Greater Contribution to the Problem

It is commonly understood that it is not fair to punish someone for a consequence that could not be avoided (Shue 2014, p. 185). However, it is acceptable to hold one responsible for consequences or effects that were unforeseeable. This follows a similar line of thinking to conceptualizing intent versus impact; although developed countries may not have intended to wreck the global climate, they certainly have had the largest share in impacting and contributing to increases in CO2 levels for a longer time which affect the entire planet today. Thus, these countries should be help responsible for the damages they have created, regardless of their intent or their ability to predict the effects of their actions.

This issue of responsibility is closely linked to a common objection made by those who claim they shouldn’t be held responsible (or punished) for damage they didn’t commit themselves. This is an acceptable objection, yet in the case of contributions to climate change, it is rendered irrelevant. A few rich generations of industrial societies are undoubtedly still related and close enough to current generations, having contributed to our current economic and political structures. As Shue poignantly writes, “benefits and costs, and rights and responsibilities, carry across generations” (Shue 2014, p. 186). Here we see evidence of the principle of intergenerational equity in Shue’s argument, a concept that has been adopted and supported by many environmental NGOs and international agreements, such as in the Sustainable Development Goals, approved by the UN in 2015 (UN Sustainable Development Agenda, 2019).

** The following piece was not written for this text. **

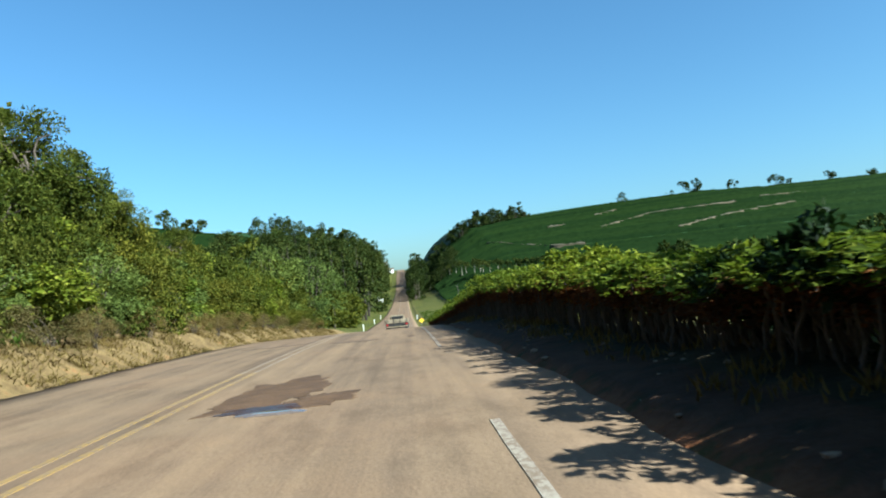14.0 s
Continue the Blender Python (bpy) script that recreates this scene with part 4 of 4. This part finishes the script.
# ---- far country ----
def far_trees(name, seed, spots_, label, leaf=LEAF_FAR, per=26, leaf_size=1.0, bark=BARK):
    """Many far trees as one mesh of trunks and one of leaf sprays."""
    r = np.random.default_rng(seed)
    fol, wood_lines = [], []
    for x, y, h, w in spots_:
        z = float(ground(x, y))
        mid = np.array([x, y, z + h * 0.52])
        cc, out = clumps(r, mid, (w, w, h * 0.52), 35, low=-0.95, shell=0.4)
        fol.append(foliage(r, cc, out, per, w * 0.2, leaf_size * w * 0.22, leaf_size * w * 0.07))
        wood_lines.append((np.array([[x, y, z - 0.5], [x + 0.2, y, z + h * 0.4], [x, y, z + h * 0.85]]), [h * 0.02, h * 0.014, 0.03]))
    ob = part(name, joined(fol), leaf)
    tagged(ob, label, "forest", kind="stuff")
    tagged(part("trunk_stand", tubes(wood_lines, 5), bark, ob), kind="stuff")


r = np.random.default_rng(77)
stand = []
for k in range(170):
    y = 360 + r.random() ** 1.3 * 410
    x = -(8.5 + 0.012 * (y - 360)) - r.random() ** 1.7 * 75
    stand.append((x, y, (21 if x > -45 else 17) + 6 * r.random(), 4.4 + 2 * r.random()))
far_trees("left_forest", 5, stand, "tall dark green forest beside the far road", per=46, leaf_size=0.66, bark=BARK_DARK)
far_trees("right_roadside_trees", 6, [(8.0 + 2.5 * r.random() + 0.012 * (y - 560) + (3.5 * (k % 3) if y > 640 else 0), y, (17 if k % 7 == 2 else 10) + 4 * r.random(), 3.4 + 1.4 * r.random()) for k, y in enumerate(np.linspace(562, 960, 62))]
          + [(13 + 26 * r.random(), 600 + 250 * r.random(), 6 + 4 * r.random(), 3 + 1.5 * r.random()) for k in range(60)],
          "dark trees along the far road")
far_trees("left_far_trees", 7, [(-17 - 14 * r.random() - 0.02 * (y - 600), y, 9 + 5 * r.random(), 3.5 + 1.5 * r.random()) for y in np.linspace(600, 1000, 40)], "trees along the far road")
far_trees("ridge_trees", 8, [(45 + 60 * k / 26 + 3 * r.random(), 740 + 30 * r.random(), 7 + 6 * r.random(), 4 + 2 * r.random()) for k in range(26)]
          + [(x_, y_, h_ * 0.72, w_ * 0.66) for x_, y_, h_, w_ in ((190, 760, 11, 6), (238, 752, 14, 7), (246, 748, 16, 8), (252, 756, 8, 3), (228, 752, 7, 2.5), (222, 750, 6, 2), (284, 760, 12, 6), (322, 762, 13, 8), (334, 765, 9, 5), (372, 768, 12, 7), (410, 770, 12, 7))],
          "trees along the ridge of the coffee hill")
far_trees("valley_trees", 9, [(48 + 55 * r.random(), 268 + 60 * r.random(), 6 + 5 * r.random(), 3 + 1.5 * r.random()) for k in range(30)], "small wood in the valley pasture")
far_trees("left_ridge_trees", 10, [(-118, 610, 10, 6), (-124, 615, 8, 5), (-98, 605, 7, 3), (-92, 603, 6, 3), (-140, 620, 11, 7)], "single trees on the left hill")
far_trees("left_valley_bushes", 11, [(-13 - 40 * r.random(), 246 + 70 * r.random(), 4 + 3 * r.random(), 2.5 + 1.5 * r.random()) for k in range(50)]
          + [(-16.5, 262, 10.5, 3.6)] + [(-8.6 - 12 * r.random(), 292 + 74 * r.random(), 4 + 3 * r.random(), 2.4 + 1.3 * r.random()) for k in range(36)], "shrubs in the valley", LEAF_TREE)


def coffee_rows(name, x0, x1, ylist, label):
    """Clipped coffee rows that follow the hill, as lumpy ridges."""
    r_ = np.random.default_rng(3)
    thing = new("coffee_field")
    for y in ylist:
        x = np.arange(x0, x1, 3.0)
        yy = y + 6 * np.sin(x * 0.012 + 1) + 0.02 * x
        z = ground(x, yy)
        hgt = 1.9 + r_.normal(size=len(x)) * 0.25
        a = np.stack([x, yy - 1.1, z - 0.2], 1)
        b = np.stack([x, yy - 0.6 + r_.normal(size=len(x)) * 0.15, z + hgt], 1)
        c = np.stack([x, yy + 0.8, z + hgt * 0.95], 1)
        n_ = len(x)
        k_ = np.arange(n_ - 1)
        part("coffee_row", (np.concatenate([a, b, c]), np.concatenate([np.stack([k_, k_ + 1, k_ + 1 + n_, k_ + n_], 1), np.stack([k_ + n_, k_ + 1 + n_, k_ + 1 + 2 * n_, k_ + 2 * n_], 1)])), COFFEE_FIELD, thing)
    tagged(thing, label, "coffee field")


COFFEE_FIELD = leaf_material("coffee_field", (0.0045, 0.011, 0.003), (0.0105, 0.0225, 0.0062), (0.018, 0.034, 0.0085), 0.05, 0.8, 0.02)
rows_r = [y for y in np.arange(432, 760, 3.6) if not any(abs(y - g) < 3.4 for g in (560, 640, 690))]
coffee_rows("coffee_rows_east", 21, 420, rows_r, "dark green coffee rows on the hillside with earth tracks between")
rows_l = [y for y in np.arange(560, 700, 3.6)]
coffee_rows("coffee_rows_west", -230, -62, rows_l, "dark green coffee rows on the left hill")


TRACK_EARTH = simple("track_earth", (0.045, 0.04, 0.022), (0.095, 0.072, 0.042), 0.3, 0.9, relief=0.4)


def earth_track(points, label):
    """A cut track on the hillside: a sloping earth face and its ledge."""
    pts = np.array(points, float)
    s = np.linspace(0, len(pts) - 1, 30)
    x, y = np.interp(s, np.arange(len(pts)), pts[:, 0]), np.interp(s, np.arange(len(pts)), pts[:, 1])
    z = ground(x, y)
    w = 0.5 + 0.3 * np.sin(x * 0.5) + 0.2 * np.sin(x * 1.3)
    v = np.concatenate([np.stack([x, y - 2.5, z - 0.3], 1), np.stack([x, y - 2.0, z + 1.6], 1), np.stack([x, y + 1.5, z + 1.6 + 0.8 * w], 1), np.stack([x, y + 3.0, z - 0.3], 1)])
    k = np.arange(29)
    f = np.concatenate([np.stack([k + o, k + 1 + o, k + 31 + o, k + 30 + o], 1) for o in (0, 30, 60)])
    tagged(part("earth_track", (v, f), TRACK_EARTH), label, "dirt track", "tracks on the coffee hill")


for trk in ([(57, 628), (73, 591), (89, 571), (105, 566)], [(128, 612), (136, 618), (169, 640), (195, 640), (228, 641)], [(165, 580), (177, 587), (207, 602), (235, 610), (255, 616)], [(139, 665), (159, 678)],
            [(100, 640), (112, 642)], [(250, 650), (285, 655)]):
    earth_track(trk, "pale earth track cut across the coffee hill")


def row_tree(seed):
    r_ = np.random.default_rng(seed)
    thing = new("row_tree")
    part("trunk", tubes([(np.array([[0, 0, -0.5], [0.1, 0, 3.0], [0.05, 0, 6.0]]), [0.26, 0.22, 0.12])], 6), BARK_PALE, thing)
    cc, out = clumps(r_, (0, 0, 6.6), (1.9, 1.9, 1.9), 16, low=-0.6, shell=0.4)
    part("crown", foliage(r_, cc, out, 22, 0.5, 0.8, 0.2), LEAF_FAR, thing)
    return thing


row_trees = row_tree(1)
for k in range(46):
    x = 27 + 2.2 * k + r.normal() * 0.4
    y = float(np.interp(x, [27, 31, 38, 51, 75, 109, 130], [640, 598, 556, 512, 482, 464, 457])) + r.normal() * 1.0
    planted(row_trees, "row", placed(x, y, k * 47, 0.9 + 0.2 * r.random(), sink=0.2), "straight pale-trunked tree in a planted row below the coffee", "tree", "planted tree row")


def house(x, y, w, d, turn):
    thing = new("house")
    bm = bmesh.new()
    box(bm, -w / 2, w / 2, -d / 2, d / 2, -1.0, 2.8)
    wall = part("wall", bm, WHITE_PAINT, thing)
    bm = bmesh.new()
    vs = [bm.verts.new(v) for v in ((-w / 2 - 0.4, -d / 2 - 0.4, 2.75), (w / 2 + 0.4, -d / 2 - 0.4, 2.75), (w / 2 + 0.4, d / 2 + 0.4, 2.75), (-w / 2 - 0.4, d / 2 + 0.4, 2.75), (-w / 2 - 0.4, 0, 4.3), (w / 2 + 0.4, 0, 4.3))]
    for f in ((0, 1, 5, 4), (2, 3, 4, 5), (0, 4, 3), (1, 2, 5), (3, 2, 1, 0)):
        bm.faces.new([vs[i] for i in f])
    part("roof", bm, MUD, thing, "red tile roof")
    for wx in (-w / 4, w / 4):
        bm = bmesh.new()
        box(bm, wx - 0.5, wx + 0.5, -d / 2 - 0.03, -d / 2 + 0.05, 0.9, 2.0, 0.01)
        part("window", bm, DARK_STEEL, wall)
    thing.matrix_basis = placed(x, y, turn)
    tagged(thing, "small white house with a red roof beside the far road", "house", "far roadside houses")


house(-13, 928, 12, 8, 8)
house(-20, 985, 11, 8, -10)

Moreover, I hold the view that we, people living in developed countries, are all implicit as members of an industrialized state in contributing to increasing greenhouse gas emissions. Additionally, only a few generations earlier, our ancestors were the direct beneficiaries of industrial development (in the case of Australia and the United States, for instance). As such, I argue that current and future generations will likely continue to benefit from previous industrial activities and should therefore be held responsible for the costs associated with a changing climate.

Greater Ability to Pay Principle

Shue’s second equity principle, greater ability to pay, is inherently a requirement of fairness and supports the concept that the fewer resources one has, the greater the sacrifice they would make in contributing to the solution. The principle states that: “Among a number of parties, all of whom are bound to contribute to some common endeavor, the parties who have the most resources normally should contribute the most to the endeavor” (Shue 2014, p. 186). The component of generality in this principle, i.e. “normally,” addresses the issue of incentives and fairness, in that these contribution could discourage (well-off) people from earning more, taking more risks, or working harder—for the result would be greater contribution at a larger percentage, while others would not have to contribute as much (Shue 2014, p. 188).

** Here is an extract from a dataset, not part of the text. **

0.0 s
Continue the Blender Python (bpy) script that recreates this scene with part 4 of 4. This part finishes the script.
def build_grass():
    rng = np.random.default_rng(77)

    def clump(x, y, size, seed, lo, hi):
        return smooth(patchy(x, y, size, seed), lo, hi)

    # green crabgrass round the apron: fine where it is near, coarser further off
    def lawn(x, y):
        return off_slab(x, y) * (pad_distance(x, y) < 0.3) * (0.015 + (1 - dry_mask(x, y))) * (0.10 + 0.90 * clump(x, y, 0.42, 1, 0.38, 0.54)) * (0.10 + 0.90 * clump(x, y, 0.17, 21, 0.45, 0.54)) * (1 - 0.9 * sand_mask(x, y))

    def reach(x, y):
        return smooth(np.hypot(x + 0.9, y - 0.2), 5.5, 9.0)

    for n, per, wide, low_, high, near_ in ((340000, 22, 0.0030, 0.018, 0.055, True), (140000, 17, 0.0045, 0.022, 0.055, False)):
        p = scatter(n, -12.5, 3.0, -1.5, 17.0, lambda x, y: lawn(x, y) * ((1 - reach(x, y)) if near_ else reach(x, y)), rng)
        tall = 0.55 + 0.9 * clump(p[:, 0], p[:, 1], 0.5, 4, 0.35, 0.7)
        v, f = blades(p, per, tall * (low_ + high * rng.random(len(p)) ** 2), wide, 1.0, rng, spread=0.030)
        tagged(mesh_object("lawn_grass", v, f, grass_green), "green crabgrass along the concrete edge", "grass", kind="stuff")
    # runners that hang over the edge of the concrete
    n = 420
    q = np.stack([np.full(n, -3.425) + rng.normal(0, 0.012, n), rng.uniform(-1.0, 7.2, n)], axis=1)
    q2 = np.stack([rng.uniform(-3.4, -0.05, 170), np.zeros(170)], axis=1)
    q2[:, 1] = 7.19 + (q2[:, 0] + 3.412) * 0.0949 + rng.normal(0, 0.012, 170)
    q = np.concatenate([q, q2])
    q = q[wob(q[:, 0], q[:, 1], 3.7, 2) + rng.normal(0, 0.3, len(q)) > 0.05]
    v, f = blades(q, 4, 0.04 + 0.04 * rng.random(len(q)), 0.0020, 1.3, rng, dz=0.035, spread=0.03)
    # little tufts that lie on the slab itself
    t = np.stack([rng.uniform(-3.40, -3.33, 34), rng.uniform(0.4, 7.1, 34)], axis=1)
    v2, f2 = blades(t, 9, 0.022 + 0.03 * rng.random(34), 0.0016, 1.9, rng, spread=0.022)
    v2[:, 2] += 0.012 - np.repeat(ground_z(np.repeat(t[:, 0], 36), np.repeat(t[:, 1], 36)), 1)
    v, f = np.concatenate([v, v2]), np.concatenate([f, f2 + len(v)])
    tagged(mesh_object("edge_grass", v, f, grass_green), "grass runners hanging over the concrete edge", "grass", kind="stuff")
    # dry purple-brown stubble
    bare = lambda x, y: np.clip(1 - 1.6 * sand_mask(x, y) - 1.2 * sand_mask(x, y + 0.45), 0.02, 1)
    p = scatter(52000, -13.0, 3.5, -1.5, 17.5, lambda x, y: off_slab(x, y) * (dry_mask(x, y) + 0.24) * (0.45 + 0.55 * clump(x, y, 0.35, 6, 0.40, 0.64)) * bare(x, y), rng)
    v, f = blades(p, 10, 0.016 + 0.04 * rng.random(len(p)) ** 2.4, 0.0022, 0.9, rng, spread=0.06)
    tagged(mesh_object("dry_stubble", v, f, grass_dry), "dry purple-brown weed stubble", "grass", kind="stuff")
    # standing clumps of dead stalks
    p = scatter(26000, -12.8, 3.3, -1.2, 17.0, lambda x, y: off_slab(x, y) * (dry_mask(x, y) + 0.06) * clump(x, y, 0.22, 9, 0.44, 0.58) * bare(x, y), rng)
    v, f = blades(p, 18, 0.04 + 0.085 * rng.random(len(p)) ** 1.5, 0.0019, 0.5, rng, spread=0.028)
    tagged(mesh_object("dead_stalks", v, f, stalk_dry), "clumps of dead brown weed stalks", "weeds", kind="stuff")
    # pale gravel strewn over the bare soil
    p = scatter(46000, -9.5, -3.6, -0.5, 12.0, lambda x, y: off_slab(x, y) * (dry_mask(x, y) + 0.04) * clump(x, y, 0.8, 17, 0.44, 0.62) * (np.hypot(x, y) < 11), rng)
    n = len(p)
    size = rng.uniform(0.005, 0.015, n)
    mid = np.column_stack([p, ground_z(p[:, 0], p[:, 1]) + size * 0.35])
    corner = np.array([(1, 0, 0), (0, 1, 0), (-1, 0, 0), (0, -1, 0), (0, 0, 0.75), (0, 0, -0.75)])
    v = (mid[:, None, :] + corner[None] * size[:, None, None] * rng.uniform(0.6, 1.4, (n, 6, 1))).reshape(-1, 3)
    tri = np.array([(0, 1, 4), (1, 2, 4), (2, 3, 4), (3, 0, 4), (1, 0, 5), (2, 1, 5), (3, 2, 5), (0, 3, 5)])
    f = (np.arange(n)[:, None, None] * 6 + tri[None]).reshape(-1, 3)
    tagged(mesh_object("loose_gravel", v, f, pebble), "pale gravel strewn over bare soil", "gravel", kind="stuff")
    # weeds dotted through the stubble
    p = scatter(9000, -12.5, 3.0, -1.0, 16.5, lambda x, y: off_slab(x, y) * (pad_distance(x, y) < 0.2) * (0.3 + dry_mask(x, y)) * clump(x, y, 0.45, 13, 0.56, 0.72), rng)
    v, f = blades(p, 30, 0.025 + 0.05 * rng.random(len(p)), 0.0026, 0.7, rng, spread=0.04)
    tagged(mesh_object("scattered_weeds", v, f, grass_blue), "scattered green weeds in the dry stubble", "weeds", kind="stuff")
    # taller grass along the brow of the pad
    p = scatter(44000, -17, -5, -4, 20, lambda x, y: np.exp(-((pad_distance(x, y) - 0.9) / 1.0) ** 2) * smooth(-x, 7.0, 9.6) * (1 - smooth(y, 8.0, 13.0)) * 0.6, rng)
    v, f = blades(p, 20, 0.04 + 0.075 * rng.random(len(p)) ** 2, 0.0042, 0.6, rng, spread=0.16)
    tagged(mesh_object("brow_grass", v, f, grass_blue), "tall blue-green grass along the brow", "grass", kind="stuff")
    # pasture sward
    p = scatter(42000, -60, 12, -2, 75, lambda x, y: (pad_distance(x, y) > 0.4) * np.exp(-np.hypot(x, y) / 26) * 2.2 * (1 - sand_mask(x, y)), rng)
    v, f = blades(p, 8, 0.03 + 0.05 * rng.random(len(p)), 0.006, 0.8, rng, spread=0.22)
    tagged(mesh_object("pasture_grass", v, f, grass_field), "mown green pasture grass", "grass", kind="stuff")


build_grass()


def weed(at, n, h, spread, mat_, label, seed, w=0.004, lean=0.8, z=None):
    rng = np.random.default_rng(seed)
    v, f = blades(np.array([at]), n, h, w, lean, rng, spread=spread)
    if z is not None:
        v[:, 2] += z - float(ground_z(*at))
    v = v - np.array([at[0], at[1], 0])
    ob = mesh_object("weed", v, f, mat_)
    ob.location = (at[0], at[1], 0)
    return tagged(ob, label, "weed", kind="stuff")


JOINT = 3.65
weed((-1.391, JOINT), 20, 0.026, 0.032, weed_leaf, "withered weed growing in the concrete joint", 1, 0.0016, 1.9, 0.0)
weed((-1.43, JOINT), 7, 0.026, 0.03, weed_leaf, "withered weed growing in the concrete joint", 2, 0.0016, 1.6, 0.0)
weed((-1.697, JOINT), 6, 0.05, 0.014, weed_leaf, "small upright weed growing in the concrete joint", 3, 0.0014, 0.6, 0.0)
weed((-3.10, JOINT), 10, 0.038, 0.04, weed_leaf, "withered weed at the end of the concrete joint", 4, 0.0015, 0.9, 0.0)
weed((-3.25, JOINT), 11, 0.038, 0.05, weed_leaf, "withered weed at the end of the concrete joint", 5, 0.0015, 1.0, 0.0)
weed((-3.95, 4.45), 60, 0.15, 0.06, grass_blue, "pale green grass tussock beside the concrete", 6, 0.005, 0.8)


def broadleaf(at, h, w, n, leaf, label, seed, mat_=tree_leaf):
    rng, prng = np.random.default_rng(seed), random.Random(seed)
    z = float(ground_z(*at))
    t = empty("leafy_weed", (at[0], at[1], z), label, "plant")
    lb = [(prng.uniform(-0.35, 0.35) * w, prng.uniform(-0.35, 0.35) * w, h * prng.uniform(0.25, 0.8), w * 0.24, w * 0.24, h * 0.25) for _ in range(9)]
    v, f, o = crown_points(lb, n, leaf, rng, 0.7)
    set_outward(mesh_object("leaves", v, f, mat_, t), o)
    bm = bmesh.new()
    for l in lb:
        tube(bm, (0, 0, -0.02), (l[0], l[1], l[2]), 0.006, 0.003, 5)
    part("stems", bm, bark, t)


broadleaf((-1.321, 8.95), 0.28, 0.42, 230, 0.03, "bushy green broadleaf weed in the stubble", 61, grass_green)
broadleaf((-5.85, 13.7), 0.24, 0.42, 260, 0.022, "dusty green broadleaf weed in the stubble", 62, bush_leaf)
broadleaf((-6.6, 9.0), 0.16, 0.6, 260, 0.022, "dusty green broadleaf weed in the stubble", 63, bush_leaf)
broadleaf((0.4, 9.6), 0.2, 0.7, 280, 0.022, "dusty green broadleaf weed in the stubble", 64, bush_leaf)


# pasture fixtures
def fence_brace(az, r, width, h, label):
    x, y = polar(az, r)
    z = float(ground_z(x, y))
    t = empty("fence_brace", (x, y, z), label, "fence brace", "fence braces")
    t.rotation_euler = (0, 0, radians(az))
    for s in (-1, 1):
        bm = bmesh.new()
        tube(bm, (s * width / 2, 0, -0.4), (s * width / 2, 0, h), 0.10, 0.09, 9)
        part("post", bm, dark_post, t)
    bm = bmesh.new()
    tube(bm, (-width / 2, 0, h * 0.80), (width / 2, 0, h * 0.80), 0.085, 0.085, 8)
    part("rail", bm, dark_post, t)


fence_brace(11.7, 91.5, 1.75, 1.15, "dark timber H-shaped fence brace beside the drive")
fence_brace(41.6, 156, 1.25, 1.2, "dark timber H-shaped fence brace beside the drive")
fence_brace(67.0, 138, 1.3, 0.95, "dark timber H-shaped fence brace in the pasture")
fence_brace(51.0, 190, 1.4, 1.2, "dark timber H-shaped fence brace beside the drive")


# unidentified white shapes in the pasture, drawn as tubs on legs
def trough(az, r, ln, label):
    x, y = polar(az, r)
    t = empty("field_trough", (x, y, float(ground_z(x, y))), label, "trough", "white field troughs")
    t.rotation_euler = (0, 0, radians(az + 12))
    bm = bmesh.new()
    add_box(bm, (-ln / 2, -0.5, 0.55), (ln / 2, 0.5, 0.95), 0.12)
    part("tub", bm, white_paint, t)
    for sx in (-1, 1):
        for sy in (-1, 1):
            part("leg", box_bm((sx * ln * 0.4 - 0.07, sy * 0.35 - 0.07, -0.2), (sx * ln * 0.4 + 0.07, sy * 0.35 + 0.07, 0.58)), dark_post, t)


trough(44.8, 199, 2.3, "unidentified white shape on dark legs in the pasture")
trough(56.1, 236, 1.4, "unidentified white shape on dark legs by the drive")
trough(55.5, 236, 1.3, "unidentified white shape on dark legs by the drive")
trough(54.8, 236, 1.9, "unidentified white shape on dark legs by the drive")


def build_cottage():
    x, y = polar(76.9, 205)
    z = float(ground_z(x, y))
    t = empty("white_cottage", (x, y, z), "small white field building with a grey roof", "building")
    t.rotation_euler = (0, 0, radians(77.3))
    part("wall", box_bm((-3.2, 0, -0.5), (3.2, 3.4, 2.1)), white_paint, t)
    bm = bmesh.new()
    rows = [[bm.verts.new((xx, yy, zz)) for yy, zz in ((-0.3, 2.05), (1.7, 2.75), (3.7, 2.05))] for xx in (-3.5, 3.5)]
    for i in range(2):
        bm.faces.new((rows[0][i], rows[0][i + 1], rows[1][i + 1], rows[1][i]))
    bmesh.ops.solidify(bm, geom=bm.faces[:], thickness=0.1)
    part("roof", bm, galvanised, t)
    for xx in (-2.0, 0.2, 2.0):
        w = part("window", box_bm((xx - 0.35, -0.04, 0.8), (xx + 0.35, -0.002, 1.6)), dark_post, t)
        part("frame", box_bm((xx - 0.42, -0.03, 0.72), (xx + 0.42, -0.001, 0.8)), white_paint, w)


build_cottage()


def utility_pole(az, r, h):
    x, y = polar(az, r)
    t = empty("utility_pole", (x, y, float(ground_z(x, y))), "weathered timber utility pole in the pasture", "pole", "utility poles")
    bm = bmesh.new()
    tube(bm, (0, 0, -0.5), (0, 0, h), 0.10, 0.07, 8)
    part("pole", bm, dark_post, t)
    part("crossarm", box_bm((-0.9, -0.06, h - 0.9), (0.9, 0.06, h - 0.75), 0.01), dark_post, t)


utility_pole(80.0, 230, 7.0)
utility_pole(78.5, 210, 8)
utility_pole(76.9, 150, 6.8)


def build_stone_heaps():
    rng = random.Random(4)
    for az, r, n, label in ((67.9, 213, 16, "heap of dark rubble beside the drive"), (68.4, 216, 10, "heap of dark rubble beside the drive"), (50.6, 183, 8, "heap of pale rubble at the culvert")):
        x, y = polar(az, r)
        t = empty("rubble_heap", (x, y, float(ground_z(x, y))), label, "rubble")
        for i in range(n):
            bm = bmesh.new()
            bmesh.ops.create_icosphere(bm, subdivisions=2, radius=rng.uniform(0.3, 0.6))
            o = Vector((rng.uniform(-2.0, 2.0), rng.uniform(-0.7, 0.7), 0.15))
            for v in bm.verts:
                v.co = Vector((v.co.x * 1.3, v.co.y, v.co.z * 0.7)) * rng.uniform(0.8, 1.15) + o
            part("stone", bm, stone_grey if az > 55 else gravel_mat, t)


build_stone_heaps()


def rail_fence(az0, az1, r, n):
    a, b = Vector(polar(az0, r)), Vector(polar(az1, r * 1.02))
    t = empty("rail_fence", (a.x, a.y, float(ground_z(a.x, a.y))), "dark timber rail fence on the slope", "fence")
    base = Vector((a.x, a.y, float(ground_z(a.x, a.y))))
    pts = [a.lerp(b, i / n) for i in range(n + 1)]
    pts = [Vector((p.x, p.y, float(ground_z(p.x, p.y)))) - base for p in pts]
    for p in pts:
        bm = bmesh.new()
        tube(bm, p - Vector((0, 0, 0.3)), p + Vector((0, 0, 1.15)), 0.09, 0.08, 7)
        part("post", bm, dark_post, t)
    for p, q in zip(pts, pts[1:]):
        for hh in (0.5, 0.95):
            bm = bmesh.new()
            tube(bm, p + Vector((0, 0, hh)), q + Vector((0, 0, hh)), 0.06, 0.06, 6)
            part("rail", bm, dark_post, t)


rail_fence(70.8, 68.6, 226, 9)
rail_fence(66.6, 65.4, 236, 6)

Additionally, this principle incorporates the notion that in the present state, countries with greater assets should contribute at a greater rate to the mitigation of environmental damages (Shue 2014, pp. 186-187). Here, it is important to differentiate the greater ability to pay principle to an egalitarian, equal contribution principle. Shue’s principle takes an intergenerational equity perspective and acknowledges that the current state of development and distribution of environmental benefits and burdens is not equal or fair; therefore, why should the mitigation or reconciliation for the future be so? We should not merely wipe out centuries of unjust behavior on behalf of the developed countries and demand equal contribution for the future, for this pays no attention to the circumstances of the countries that would contribute and the intended final outcome, that is: avoidance of climate catastrophe through mitigation in the present (Shue 2014, p. 187).

Guaranteed Minimum

Shue’s third principe of equity concerns the concept of the unfair nature of failing to guarantee all people an adequate minimum, if Earth’s resources can support it and all other aspects of a decent human life could be preserved for all parties (Shue 2014, p. 191). Moreover, it would rule out costs associated with climate change that would leave developing countries unable to ensure a minimum quality of life for their people. The concept of radical inequality, suggested by philosopher Thomas Nagel, underlies this principle and states that our societies are “radically” unequal partly because the total amount of resources available is more than enough for everyone living very well-off to slightly reduce their quality of life, while also uplifting those who are the worst-off to some acceptable minimum level; yet, this redistribution of goods has not yet occurred to aid those most in need (Shue 2014, p. 190). Even if the guaranteed minimum was met, this might preserve the inequalities currently in place, and with global initiatives such as the aforementioned UN Sustainable Development Goals’ number one priorities of reducing hunger and poverty (UN Sustainable Development Agenda, 2019), I would argue that we need to do much more than meet a guaranteed minimum quality of life for those struggling most.

Furthermore, the guaranteed minimum principle is seen in the issue of developed states asking developing states for assistance in dealing with climate change, yet rich states have largely failed to assist poor states (apart from some economic aid with large strings attached in the form of development loads and interest tax) in attaining some decent quality of living, which is certainly unfair (Shue 2014, pp. 191-193). As such, the citizens of poor nations should not have any obligation to developed states to mitigate environmental damages caused by the developed states own industrialization. Ultimately, if the developed states don’t see an obligation to uplift those in poverty, then those in poverty have no obligation to developed states to help in mitigating climate change, when there are more pressing issues, such as feeding themselves and their children (Shue 2014, p. 193).

Conclusion

In conclusion, the three principles of equity discussed here, fundamental fairness and acceptable inequality, the greater ability to pay, and a guaranteed minimum, demonstrate that the actions that are necessary in order to mitigate global environmental issues and the costs associated with these actions must initially be borne by the developed and wealthier, industrialized states (Shue 2014, p. 194).